Есть эпохи возрождения, упадка и самые грустные — переходные, когда таланты не дают ничего положительного, цельного, а лишь обещают дать что-то, по-видимому важное, новое, хотя и неизвестно что. Такую эпоху переживаем мы теперь. В другое время даже слабая сравнительно сила распускается полностью, поражает яркостью своих красок. Иногда все живет точно окутанное осенним туманом, иногда — при полном солнечном блеске…
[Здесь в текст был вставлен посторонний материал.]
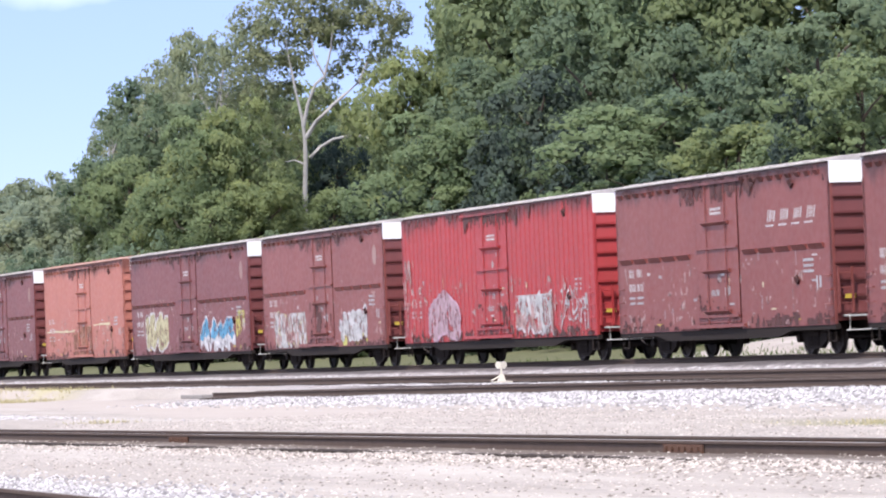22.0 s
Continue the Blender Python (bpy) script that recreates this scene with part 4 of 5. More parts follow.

В жизни искусства есть своя таинственная периодичность. Многие, начиная с Аристотеля, пытались пояснить ее законы понятными для нас причинами. Аристотель говорил: «Искусство достигает наивысшего блеска, когда человек наиболее хочет жить…» Но мы не можем принять этого объяснения: факты противоречат ему. Бокль утверждал, что расцвет искусства совпадает с расцветом любознательности вообще, т.е. науки. История несогласна и с ним. Спенсер предложил формулу, которая представляется наиболее вероятной. Он говорит, что область искусства воспоминание, что высочайшие образцы художественного творчества появляются лишь тогда, когда какая-нибудь историческая эпоха пережила себя и исчезает в вечность. Так было в Греции, Риме, Англии. Софокл, Фидий, Эврипид, Аристофан явились в конце доблестной эпохи эллинской жизни; в их время уже начался упадок нравов и даже полное их крушение. Римское искусство, кроме красноречия, все целиком принадлежит периоду империи и упраздненной республики. Шекспир, живя в XVII веке, вдохновлялся средневековыми феодальными нравами, Мильтон был последний из пуритан, итальянец Данте похоронил католицизм, Сервантес — рыцарство, Рабле — средневековые нравы и воспитание…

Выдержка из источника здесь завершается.